Drop Broadband, Not Bombs

Although plenty of Washington policymakers say the US should “support the green opposition in Iran,” how to do so remains a puzzle.
One proposal in today’s Guardian has caught some attention: provide Iranians with high speed internet access.

One of the pillars of [Iran’s] repressive policy has been media propaganda depicting protesters as vandals and stooges of foreign powers. In pursuing this policy, the government actively curtails alternative sources of information in the country (especially the BBC and VOA broadcasts in Persian), thoroughly filters sensitive websites used by protesters to communicate (Facebook, YouTube, Twitter etc) and reduces internet speed to just about nil to render video streaming or uploading impossible.

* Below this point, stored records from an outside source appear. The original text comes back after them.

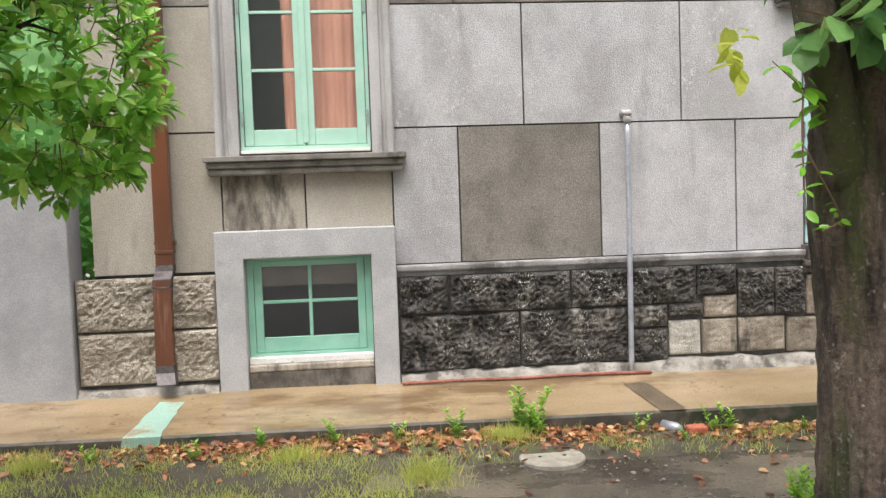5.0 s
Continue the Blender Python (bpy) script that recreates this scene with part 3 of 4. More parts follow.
def pane(name, x0, x1, z0, z1, y, glass, parent):
    ob = part(name, box(bmesh.new(), x0, x1, y, y + .004, z0, z1), glass, parent)
    ob.visible_shadow = False
    return ob


def tall_window(name, cx, paint, glass, label, left):
    win = thing(name, label, "window", kind="structure")
    # moulded stone architrave
    prof = [(.465, Y + .06), (.465, Y - .012), (.50, Y - .022), (.535, Y - .022), (.545, Y - .008), (.565, Y - .008), (.575, Y - .04), (.59, Y - .052), (.61, Y - .052), (.622, Y - .04), (.625, Y + .01)]
    part("architrave", sweep(cx, 1.885, 3.75, prof), M_TRIM, win, "moulded pale stone architrave", smooth=False)
    # stone sill in three steps
    bm = bmesh.new()
    box(bm, cx - .70, cx + .70, Y - .13, Y + .02, 1.845, 1.884, .006)
    box(bm, cx - .685, cx + .685, Y - .105, Y + .02, 1.80, 1.844, .012)
    box(bm, cx - .68, cx + .68, Y - .085, Y + .02, 1.752, 1.799, .014)
    part("window_sill", bm, M_TRIM_DARK, win, "stepped weathered stone sill")
    boxed("sill_board", M_WHITE_SILL, win, (cx - .452, cx + .452, Y - .02, Y + .07, 1.902, 1.925), .003, "white painted sill board")
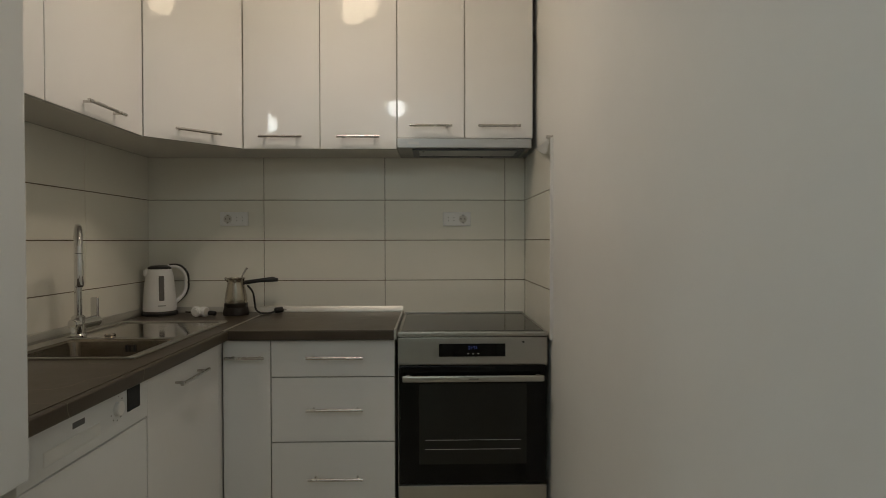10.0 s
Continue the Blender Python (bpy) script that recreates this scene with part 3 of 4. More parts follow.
def corner_cabinet():
    t = thing("corner_cabinet", "glossy white corner wall cabinet with a diagonal door", "cabinet", "upper cabinets", pose(-1.281, UPF, 0))
    a, b = Vector((0, 0)), Vector((UPL + 1.281, -0.298))
    part("body", prism([(-0.001, 0.020), (-0.001, -UPF - 0.012), (WALL_L + 1.281 + 0.014, -UPF - 0.012), (WALL_L + 1.281 + 0.014, b.y + 0.001), (b.x - 0.020, b.y + 0.001)], UPZ, UPT), M["carcass"], t, smooth=False)
    d = (b - a)
    ang = math.degrees(math.atan2(-d.y, -d.x))
    m = pose(b.x, b.y, 0, 0, 0, ang)
    n = d.length
    door = part("door", box(0.003, n - 0.003, 0.0, 0.018, UPZ, UPT, 0.0015), M["gloss"], t, "glossy white lacquered door", m)
    bar_handle((n / 2 - 0.095, 0, UPZ + 0.044), (n / 2 + 0.095, 0, UPZ + 0.044), (0, -1, 0), door)


corner_cabinet()


def left_upper():
    t = thing("wall_cabinet", "tall glossy white wall cabinet with two doors", "cabinet", "upper cabinets", pose(UPL, UPF - 0.298, 0))
    part("body", box(WALL_L - UPL + 0.014, -0.019, -1.125, -0.001, UPZ, UPT), M["carcass"], t, smooth=False)
    for y0, y1 in ((-0.562, 0), (-1.125, -0.562)):
        d = part("door", box(-0.018, 0, y0 + G, y1 - G, UPZ, UPT, 0.0015), M["gloss"], t, "glossy white lacquered door")
        c = (y0 + y1) / 2 - 0.01
        bar_handle((0, c - 0.112, UPZ + 0.042), (0, c + 0.112, UPZ + 0.042), (1, 0, 0), d)


left_upper()


def hood():
    """Pull-out hood: a satin front strip, a dark tray under it and a pale grease filter in a blue-grey frame."""
    t = thing("extractor_hood", "slim grey pull-out extractor hood under the cabinets", "extractor hood", m=pose(-0.2945, UPF, 1.660))
    bm = prism([(0.006, 0.004), (0.006, 0.046), (0.282, 0.046), (0.282, -0.002)], -0.300, 0.300)
    bmesh.ops.transform(bm, matrix=Matrix(((0, 0, 1, 0), (1, 0, 0, 0), (0, 1, 0, 0), (0, 0, 0, 1))), verts=bm.verts)
    part("body", bm, M["hood_grey"], t, "dark grey tray", smooth=False)
    part("front", box(-0.3015, 0.3015, -0.006, 0.006, 0.002, 0.0455, 0.003), M["hood_front"], t, "satin grey pull-out front")
    under = pose(0, 0, 0.004, -1.25, 0, 0)
    f = part("filter", box(-0.205, 0.245, 0.045, 0.195, -0.005, -0.001, 0.001), M["hood_front"], t, "pale metal grease filter", under)
    for a, b, c, d in ((-0.235, 0.275, 0.022, 0.045), (-0.235, 0.275, 0.195, 0.215), (-0.235, -0.205, 0.045, 0.195), (0.245, 0.275, 0.045, 0.195)):
        part("frame", box(a, b, c, d, -0.0075, -0.0005, 0.002), M["hood_rim"], t, "blue-grey filter frame", under)
    part("latch", lathe([(0.0, 0.002), (0.006, 0.0015), (0.007, 0.0)], 14), M["black"], f, "small black latch", pose(-0.185, 0.075, -0.005, 180, 0, 0))
    part("latch", box(0.09, 0.10, 0.205, 0.211, -0.010, -0.007, 0.001), M["black"], f)
    part("emblem", box(-0.255, -0.205, -0.0068, -0.0058, 0.018, 0.030), M["silver"], t, "small embossed badge")


hood()


def duct():
    """Corrugated foil duct lying on top of the cabinets."""
    t = thing("exhaust_duct", "silver corrugated aluminium exhaust duct lying on the cabinets", "duct", m=pose(0, 0, UPT))
    path = rounded([(-0.36, -0.20, 0.0), (-0.37, -0.20, 0.06), (-0.55, -0.20, 0.084), (-0.95, -0.195, 0.100), (-1.3, -0.21, 0.10), (-1.64, -0.37, 0.075), (-1.71, -0.7, 0.07)], 0.12, 8)
    fine = []
    for a, b in zip(path, path[1:]):
        n = max(1, int((b - a).length / 0.008))
        fine += [a.lerp(b, k / n) for k in range(n)]
    part("hose", tube(fine, 0.05, 18, radii=[0.05 + (0.003 if k % 2 else -0.002) for k in range(len(fine))]), M["foil"], t)


duct()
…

It has even moved to ban Gmail.

Thus, one answer could be to beam high-speed Internet into Iran via satellites:

The technology to overcome this already exists. Households and businesses in areas with poor infrastructure connect to the internet through satellites. A Japanese satellite, Kizuna, was launched in 2008 to provide mountainous areas of Japan and other parts of East Asia with the world’s highest-speed internet connection using 45cm aperture antennas (the same size as existing communications satellite antennas widely used in Iran). The Japanese intend to expand this project into an international one.
A number of satellites currently covering Iran’s territory can be used to provide internet access. Indeed, the US army, through private subcontractors, successfully provides its troops in Iraq and Afghanistan (where infrastructure is poor or inexistent) with near-high-speed satellite access.

One problem, though, is that US sanctions are actually contributing to the Iranian government’s ability to censor information in Iran by impeding the legal distribution of anti-filter software to Iranians and even outlawing downloads of popular networking software such as ‘Google Talk’.

Foreign companies have blocked almost all access to online shopping and financial transactions from Iran. If anyone in Iran buys software from abroad using a foreign account, their internet address will reveal their location and the bank account will be frozen.
Websites selling internet domains and hosting services will not provide services to Iranians and internet phone company Skype, which would provide Iranian dissidents with a safe means of communication via its messenger, does not allow Iranian internet addresses or let Iranians buy credit.
Even a large open source software resource recently changed its rules to stop Iranians from using it.

Access to high speed Internet in Iran is currently subjected to the whim of the ruling elite.   By providing broadband internet access for common Iranians, and giving them a more active, less censored voice, the United States will be able to support the Green Movement, without ever being directly involved within Iran’s domestic affairs.